When I was just out of college, I was lucky enough to have a mentor.
He was a successful businessman. He had a lot of energy and a million things going on at any given moment.
We'd meet a couple times a month to talk about different things. I enjoyed our meetings because he did a good job of sharing with me some of the business and life lessons he had learned over the years.
One day we met for lunch at the Lincoln Del. This was a popular place for business lunches. They had great food and servers with plenty of personality. While we were waiting for our food my mentor said "pull out a pen and some paper right now!" He was like that, very direct and all about action. "Write these three things down," he said.
The three things he had me write down were his "success rules".
- Always have a goal.
- Never be afraid to fail.
- Show up every day.
Now, 20 years later I still remember these "success rules". Even more important, I understand them better and I use them better than I did when I first wrote them down. Over the years, I've seen them in action so I know from experience that they work. Any success I have I can attribute partly to my friend and mentor sharing these ideas with me.
I just told you a story.
Instead of telling you a story, I could have just said, "these are three success rules that work."
But I don't think that would have been as effective in communicating the message. By telling you a story about something from my life, I got your attention and (hopefully) held it to the end of the story. Because I made it personal and real, it has more impact.
If you are involved in selling then keep reading because I am going to give you a secret weapon to help you connect with more people and make more sales.
I've had the opportunity to listen to some very talented professional speakers. And, I've had the experience of watching some not-so-skilled speakers.
The best speakers start with a story and they end with a story. They use personal experiences to connect with their audience and to deliver their message. They tell stories throughout their presentation. They do it well and it works.
The other speakers give us facts, figures, charts, slide shows, etc. They often put us to sleep because they never connect with us. They never really reach us.
What is true for speakers is also true for salespeople (or anyone who needs to communicate with others).
If you want to deliver a message or develop a relationship with someone, you need to connect with them. An easy way to connect with them is to tell stories.
Too many salespeople spend too much time talking about their company, their product or service and all the wonderful features they offer. They go on and on about why we should buy from them. They bombard us with facts, figures and opinions that mean a lot to them but are mostly unimportant to us.

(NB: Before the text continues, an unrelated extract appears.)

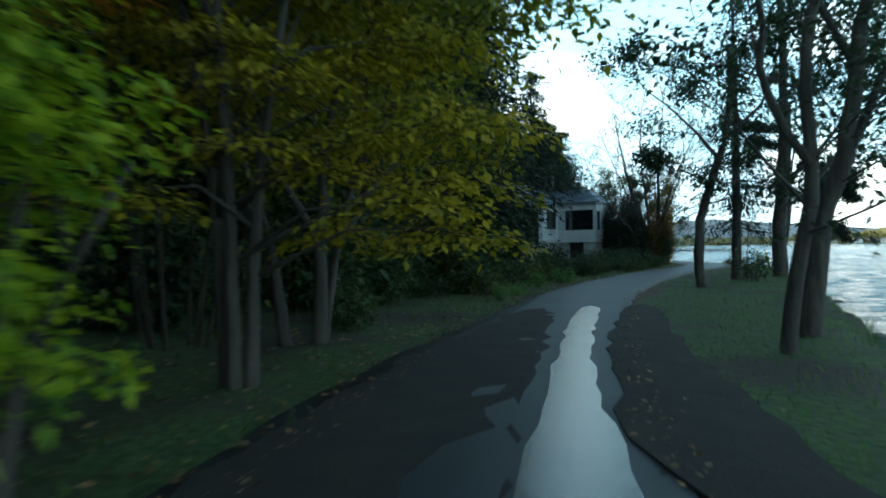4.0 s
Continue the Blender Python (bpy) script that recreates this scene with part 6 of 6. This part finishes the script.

When you do this, your prospect tunes out. The last thing they want to hear is you talk about your company or product or service. They know you'll tell them how great it is so what you have to say is really not very interesting to them. And, the more facts and figures you throw at them, the less relevant those facts will be because they're not interested in all that information.
On the other hand, if you tell your prospect a story, they will listen. They will listen because your story will be:
As listeners, we expect stories to be entertaining. As business people, we need them to be relevant. As human beings, we want them to be personal.
Told right, a story is not a sales pitch.
A story is an entertaining way to deliver an important message. It's an effective way to help you connect with someone.
Seth Godin wrote a book about using the power of stories to promote your business (All Marketers Are Liars).
So, if you want to start selling more, find ways to tell people stories. Make them relevant. Make them personal. Make them entertaining. Most importantly, make them a regular part of your communication with prospects.